Am 2017-11-16 19:37, schrieb Florian Kleedorfer:
> Hi,
> 
> As you may recall, I've asked this list about messaging/negotiating
> using linked data[1], and it led me and my colleagues to a concept of
> RDF-based agreements[2]. (Thanks again for your input!)
> 
> Now it's time for us to define how the negotiating parties come up
> with the data (set of rdf triples) that they agree on.
> 
> One Idea we have is that both particpants (P1,P2) specify 'goals',
> each consisting of a SHACL shapes graph and a data graph. Two goals
> can be tested for compatibility by merging the two data graphs and
> then testing if the resulting graph is valid given the shapes defined
> by both goals. The problem we face with this approach is merging the
> two data graphs. Consider the example in this gist:
> 
> https://gist.github.com/fkleedorfer/81b32e3235105a4a4743e9fa76ba9332
> 
> In that example, we would want to merge these two graphs:
> 
> ex1:p1g-data {
>     ex1:ride1 a taxi:Ride .
>     ex1:ride1 taxi:hasDriver ex1:p1 .
>     ex1:ride1 taxi:hasPickupLocation ex1:pickup1;
> }
> 
> and
> 
> ex2:p2g-data {
>     ex2:myRide a taxi:Ride.
>     ex2:myRide taxi:hasClient ex2:p2 .
>     ex2:myRide taxi:hasPickupLocation ex2:myPickupLocation .

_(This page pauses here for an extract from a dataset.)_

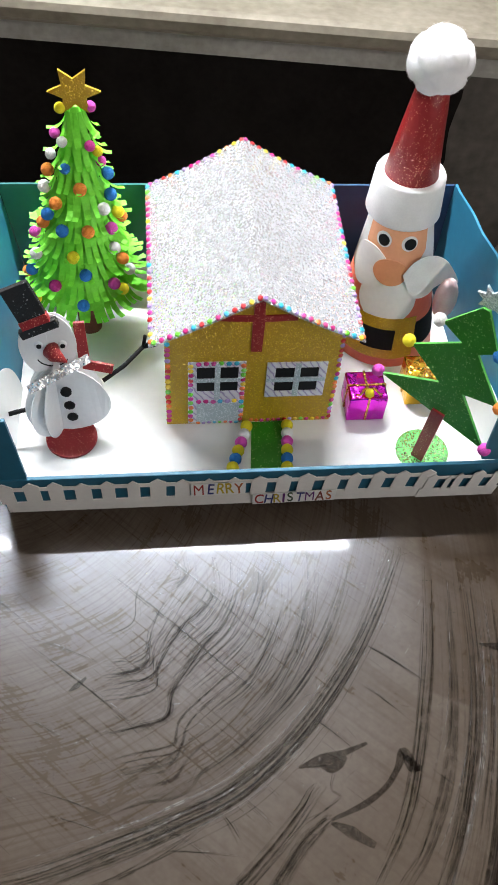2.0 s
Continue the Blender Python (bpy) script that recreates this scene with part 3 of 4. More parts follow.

>     ex2:myPickupLocation a s:GeoCoordinates ;
>         s:latitude   "48.213814" ;
>         s:longitude  "16.340870" .
> }
> 
> We want that merge to happen in such a way that the shapes in
> ex1:p1g-shapes and ex2:p2g-shapes can be evaluated, which will require
> to merge some of the nodes. (In the example, we'll find out that a
> taxi:hasPickupTime property is missing. One of the participants is
> then to add that property, and the whole structure becomes valid
> according to both goals' shapes.)
> 
> The question is how exactly to achieve that merge. Intuitively, the
> result in this case should be
> 
>    :mergedNode1 a taxi:Ride .
>    :mergedNode1 taxi:hasDriver ex1:p1 . # note: p1 links her own
> identifier to the structure
>    :mergedNode1 taxi:hasPickupLocation :mergedNode2;
>    :mergedNode1 a taxi:Ride.
>    :mergedNode1 taxi:hasClient ex2:p2 .
>    :mergedNode1 taxi:hasPickupLocation :mergedNode2 .
>    :mergedNode2 a s:GeoCoordinates ;
>         s:latitude   "48.213814" ;
>         s:longitude  "16.340870" .
> 
> and after removal of duplicate triples
> 
>    :mergedNode1 a taxi:Ride .
>    :mergedNode1 taxi:hasDriver ex1:p1 .
>    :mergedNode1 taxi:hasClient ex2:p2 .
>    :mergedNode1 taxi:hasPickupLocation :mergedNode2 .
>    :mergedNode2 a s:GeoCoordinates ;
>         s:latitude   "48.213814" ;
>         s:longitude  "16.340870" .
> 
> (I currently don't care about the URIs of the mergedNodes - just
> something one can mint when doing the merge)
> 
> 
> Do you have any hints on how to perform such a merge reliably, also
> with more complex structures?
> 
> Thank you very much in advance!
> 
> Best regards,
> Florian
> 
> 
> Links:
> 1. Negotiations discussion thread:
> https://lists.w3.org/Archives/Public/semantic-web/2017Jul/0004.html
> 2. Agreements paper: http://ceur-ws.org/Vol-1934/contribution-07.pdf
Received on Monday, 20 November 2017 18:10:19 UTC